Screven County is a county located in the U.S. state of Georgia. As of the 2010 census, the population was 14,593. The county seat is Sylvania.
The County was created on December 14, 1793, and was named after General James Screven, who served in the American Revolutionary War. Sylvania became the county seat in 1847, moved from Jacksonborough, by an act of State legislation. The Screven County Courthouse, built in 1964, is the fourth courthouse to serve Screven County.
According to the U.S. Census Bureau, the county has a total area of 656 square miles (1,700 km²), of which 645 square miles (1,670 km²) is land and 11 square miles (28 km²) (1.6%) is water.
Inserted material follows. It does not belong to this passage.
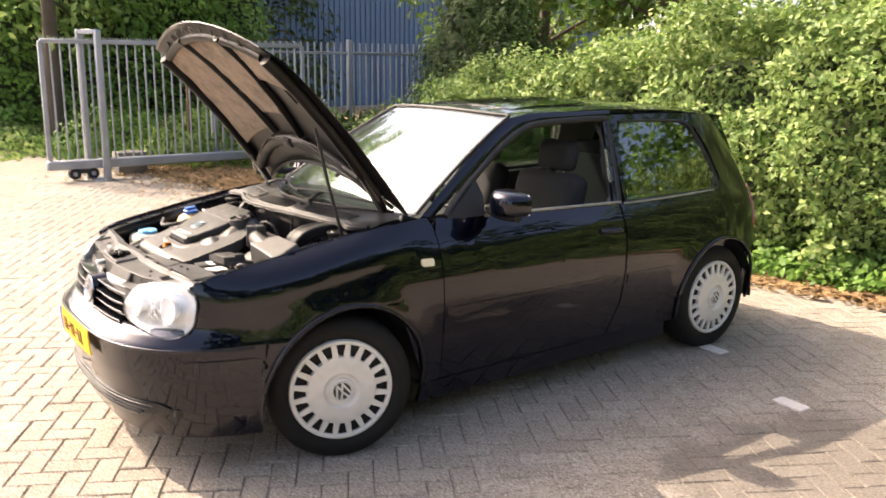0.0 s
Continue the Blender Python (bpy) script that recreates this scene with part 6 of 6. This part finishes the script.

The Savannah River borders the eastern side of the county, and the Ogeechee River borders the southwest portion. Elevation varies to around 40 feet on the Savannah river to 320 feet at the Bay Branch community, located a few miles west of Sylvania. Pine, oak, dogwood, and other trees prevalent to the South can be found in Screven County.
As of the 2010 United States Census, there were 14,593 people, 5,596 households, and 3,854 families residing in the county. The population density was 22.6 inhabitants per square mile (8.7/km²). There were 6,739 housing units at an average density of 10.4 per square mile (4.0/km²). The racial makeup of the county was 54.6% white, 43.3% black or African American, 0.4% Asian, 0.3% American Indian, 0.3% from other races, and 1.1% from two or more races. Those of Hispanic or Latino origin made up 1.2% of the population. In terms of ancestry, 14.5% were American, 9.3% were Irish, 8.9% were English, and 7.6% were German.